- [WHAT TO WORK ON]: Copy out the listing exactly.

- [COLLECTED MATERIAL]:
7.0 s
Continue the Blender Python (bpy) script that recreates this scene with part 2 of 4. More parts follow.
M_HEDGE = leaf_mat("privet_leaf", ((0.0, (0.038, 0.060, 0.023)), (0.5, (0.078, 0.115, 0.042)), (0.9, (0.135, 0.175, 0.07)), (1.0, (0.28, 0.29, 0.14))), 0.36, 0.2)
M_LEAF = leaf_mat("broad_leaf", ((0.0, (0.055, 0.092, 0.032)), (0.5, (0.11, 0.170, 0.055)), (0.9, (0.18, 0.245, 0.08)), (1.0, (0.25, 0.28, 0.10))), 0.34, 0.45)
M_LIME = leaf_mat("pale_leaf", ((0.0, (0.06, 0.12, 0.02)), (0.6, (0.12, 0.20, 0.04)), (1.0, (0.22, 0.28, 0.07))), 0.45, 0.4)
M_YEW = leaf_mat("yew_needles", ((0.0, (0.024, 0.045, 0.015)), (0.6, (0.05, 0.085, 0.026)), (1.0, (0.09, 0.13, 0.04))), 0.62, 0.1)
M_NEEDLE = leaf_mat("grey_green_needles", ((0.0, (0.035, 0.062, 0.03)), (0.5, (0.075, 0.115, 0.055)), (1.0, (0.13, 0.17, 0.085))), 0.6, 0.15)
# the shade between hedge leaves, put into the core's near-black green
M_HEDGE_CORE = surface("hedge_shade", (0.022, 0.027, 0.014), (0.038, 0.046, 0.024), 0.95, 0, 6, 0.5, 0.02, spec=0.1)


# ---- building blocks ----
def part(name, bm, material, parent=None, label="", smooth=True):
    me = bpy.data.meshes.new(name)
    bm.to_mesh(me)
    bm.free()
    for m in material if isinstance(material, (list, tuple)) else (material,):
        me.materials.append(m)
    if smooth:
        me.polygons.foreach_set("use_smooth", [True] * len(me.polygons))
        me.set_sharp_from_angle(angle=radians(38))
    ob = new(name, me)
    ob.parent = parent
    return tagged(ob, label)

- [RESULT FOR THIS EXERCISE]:
7.0 s
Continue the Blender Python (bpy) script that recreates this scene with part 2 of 4. More parts follow.
M_HEDGE = leaf_mat("privet_leaf", ((0.0, (0.038, 0.060, 0.023)), (0.5, (0.078, 0.115, 0.042)), (0.9, (0.135, 0.175, 0.07)), (1.0, (0.28, 0.29, 0.14))), 0.36, 0.2)
M_LEAF = leaf_mat("broad_leaf", ((0.0, (0.055, 0.092, 0.032)), (0.5, (0.11, 0.170, 0.055)), (0.9, (0.18, 0.245, 0.08)), (1.0, (0.25, 0.28, 0.10))), 0.34, 0.45)
M_LIME = leaf_mat("pale_leaf", ((0.0, (0.06, 0.12, 0.02)), (0.6, (0.12, 0.20, 0.04)), (1.0, (0.22, 0.28, 0.07))), 0.45, 0.4)
M_YEW = leaf_mat("yew_needles", ((0.0, (0.024, 0.045, 0.015)), (0.6, (0.05, 0.085, 0.026)), (1.0, (0.09, 0.13, 0.04))), 0.62, 0.1)
M_NEEDLE = leaf_mat("grey_green_needles", ((0.0, (0.035, 0.062, 0.03)), (0.5, (0.075, 0.115, 0.055)), (1.0, (0.13, 0.17, 0.085))), 0.6, 0.15)
# the shade between hedge leaves, put into the core's near-black green
M_HEDGE_CORE = surface("hedge_shade", (0.022, 0.027, 0.014), (0.038, 0.046, 0.024), 0.95, 0, 6, 0.5, 0.02, spec=0.1)


# ---- building blocks ----
def part(name, bm, material, parent=None, label="", smooth=True):
    me = bpy.data.meshes.new(name)
    bm.to_mesh(me)
    bm.free()
    for m in material if isinstance(material, (list, tuple)) else (material,):
        me.materials.append(m)
    if smooth:
        me.polygons.foreach_set("use_smooth", [True] * len(me.polygons))
        me.set_sharp_from_angle(angle=radians(38))
    ob = new(name, me)
    ob.parent = parent
    return tagged(ob, label)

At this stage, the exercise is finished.